- Born: Jack Wayne Reeves June 20, 1940 (age 86) Wichita Falls, Texas, U.S.
- Convictions: Murder (2 counts) Manslaughter
- Criminal penalty: 99 years imprisonment

Details
- Victims: 3-4
- Span of crimes: 1967–1994
- Country: Italy and the United States
- State: Texas
- Imprisoned at: Wallace Pack Unit

= Jack Reeves =

American serial killer (born 1940)

Jack Wayne Reeves (born June 20, 1940) is a convicted murderer serving a 99-year prison sentence for killing his second and fourth wives.

==Early life==
Reeves was born in Wichita Falls, Texas, on June 20, 1940. He retired from the Army in 1985 as a master sergeant.

== First wife ==
Reeves' first marriage was at 18 to a 15-year-old. The marriage was annulled in 1960.

== Manslaughter ==
In 1967, while stationed with his second wife in Italy, Reeves killed a man and served four months in prison for manslaughter. After his release, the couple returned to the U.S. and settled in Copperas Cove, Texas.

== Second wife ==
In 1961, Reeves married his second wife, Sharon Vaughn, and they were together for 18 years. They had two sons, Ricky and Randall, while in Italy. In 1977, Sharon pursued an affair with John Behneman. She filed for divorce in February 1978 while Reeves was stationed in South Korea. On July 20, 1978, a week after divorcing Reeves, she died of a shotgun wound to her chest that was originally believed to be self-inflicted. The case was re-examined in 1994 and it was determined that she was murdered. The prosecution demonstrated in court how difficult it would have been for her to shoot herself. A blood spatter expert concluded that Sharon wore a bra and underwear at the time of her death, but when her body was found, she was naked. She was 34.

== Third wife ==
Reeves married Myeong-hi Chong on December 31, 1980, in South Korea. She drowned in Lake Whitney in Texas in 1986. Her family said Myeong-hi was unable to swim and had a strong aversion to water. Bruises on her face made her sister suspicious and she requested an autopsy. Reeves had Myeong-Hi cremated.

== Fourth wife ==
Reeves met his fourth wife, Emilita Villa, through a mail-order bride service when she was 18. Reeves was 28 years her senior. Emilita was reportedly reluctant to marry him, but felt obligated due to monthly payments he sent to her family in the Philippines. When she became pregnant, Reeves sent her back to her family as he believed he was not the father. He changed his mind when she sent him a photograph of their son. She was last seen alive on October 11, 1994. She disappeared shortly after telling friends of her intent to divorce Reeves. In October 1995, her remains were found by a hunter in a shallow grave near Lake Whitney, where Reeves' third wife drowned eight years before.

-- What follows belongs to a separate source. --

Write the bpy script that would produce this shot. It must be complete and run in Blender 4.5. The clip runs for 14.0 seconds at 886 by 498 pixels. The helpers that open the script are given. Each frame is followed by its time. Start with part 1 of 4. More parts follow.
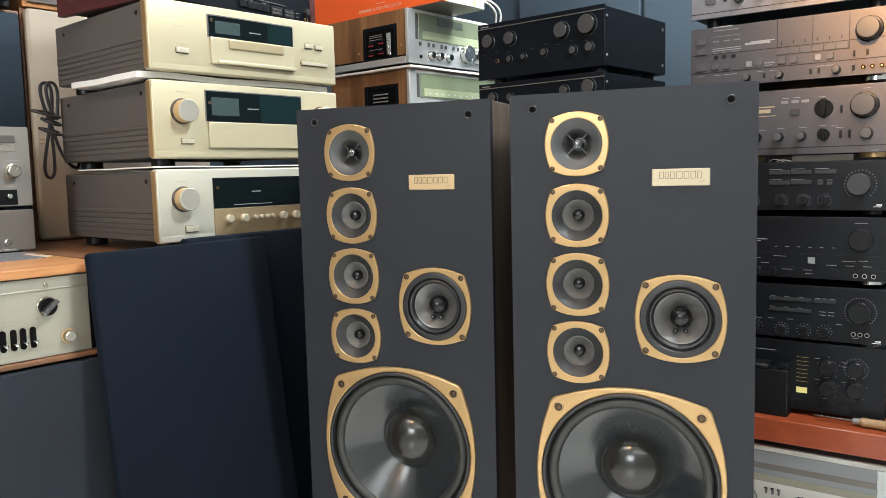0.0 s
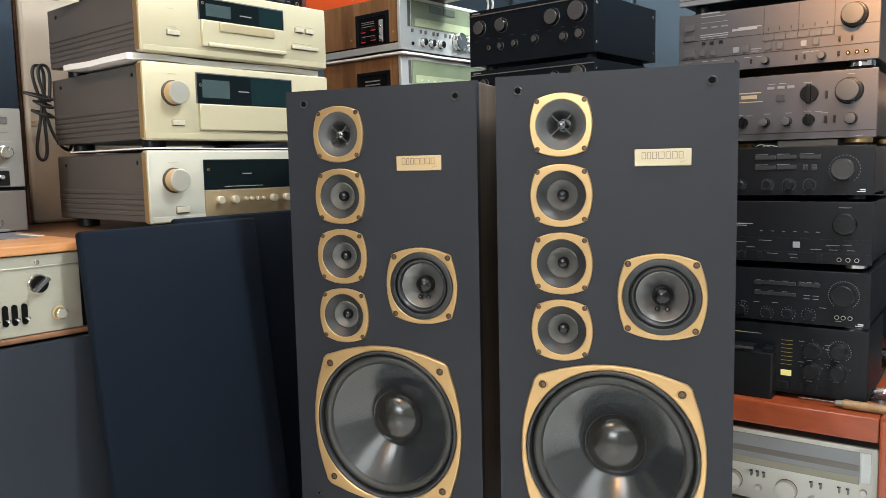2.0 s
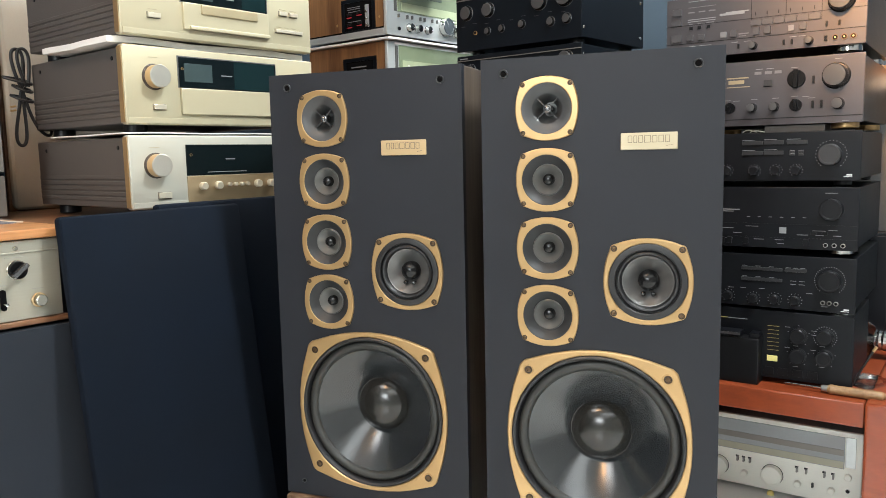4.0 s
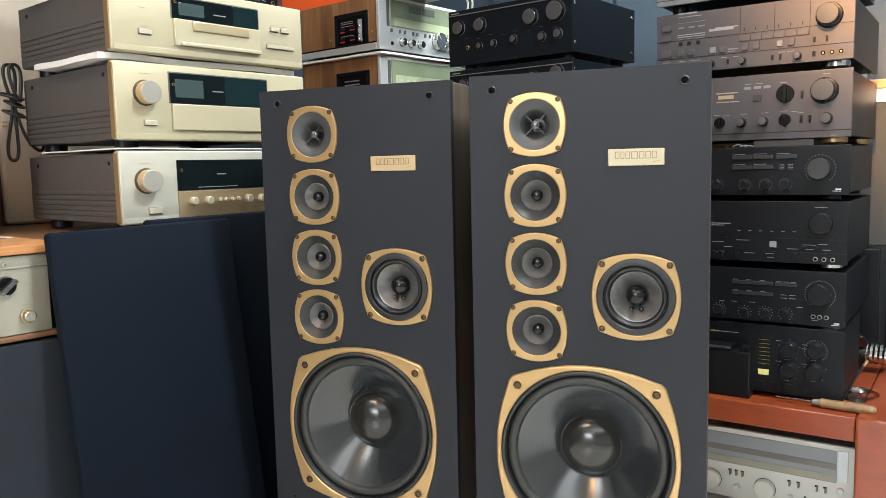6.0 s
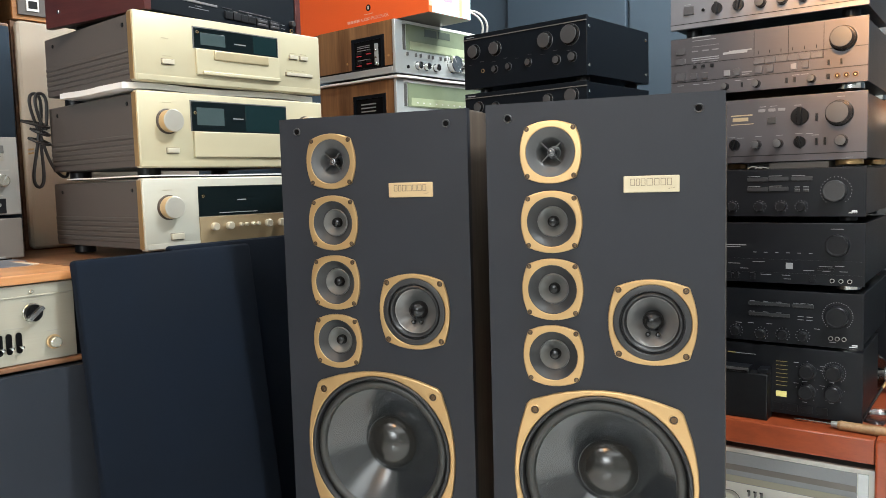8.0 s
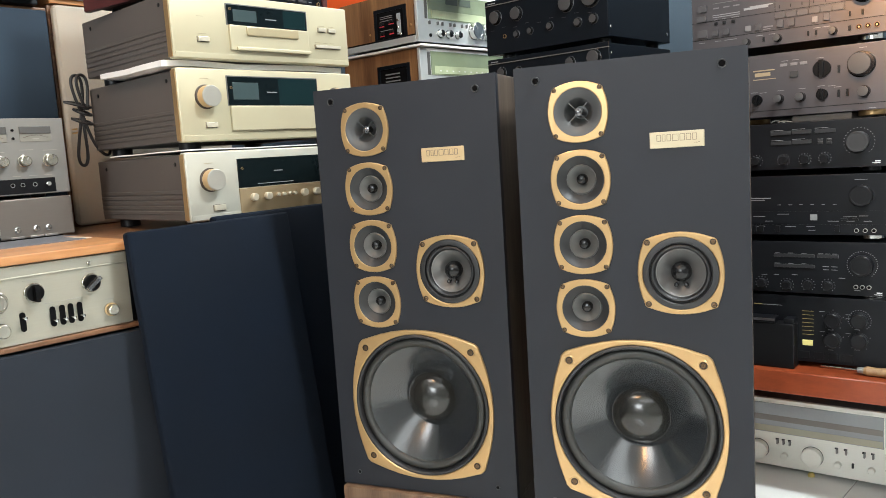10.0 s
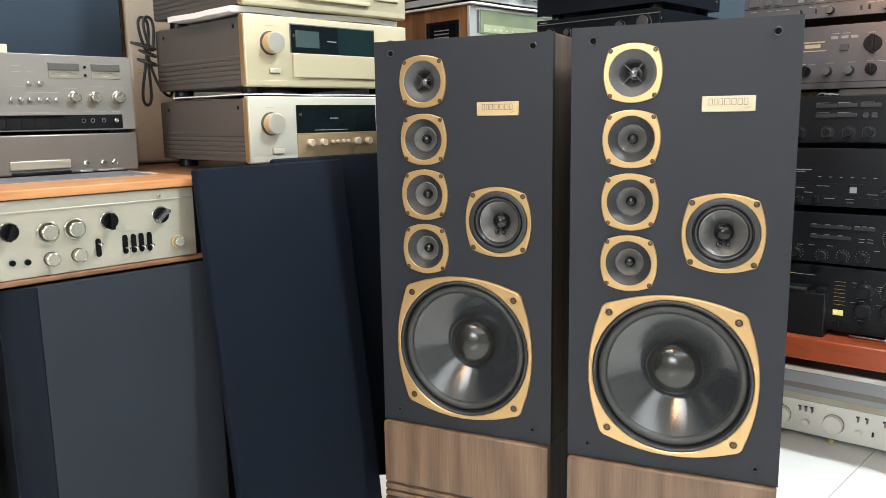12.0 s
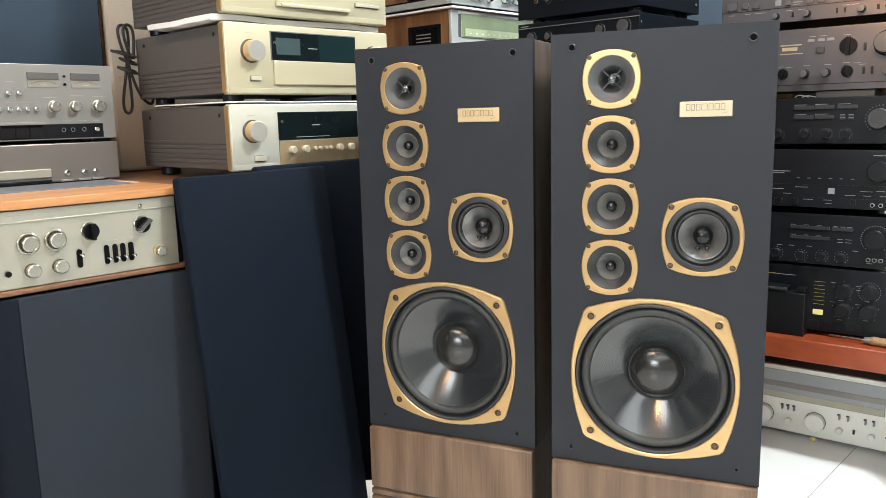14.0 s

== Investigation and arrest ==
Emilita's friend reported her missing. Police grew suspicious when they found out Reeves had two dead wives, both of whom died after making plans to leave Reeves and complaining to friends of mistreatment by him. He was arrested on March 21, 1995, for the murder of his second wife and bail was set at $500,000.

==Trial==
He was convicted on January 3, 1996, for the 1978 murder of Sharon Reeves and received a 35-year prison sentence. On August 20, 1996, he was convicted of murdering Emilita Reeves and sentenced to an additional 99 years. Reeves appealed both convictions but was rejected. His sentences are being served concurrently. He was eligible for parole in 2026. His parole application in 2026 was rejected, and he will be eligible again in 2031.

== Media coverage ==
The case was covered in episodes of Exhumed, Forensic Files and 'Mail Order Murder' by Patricia Springer.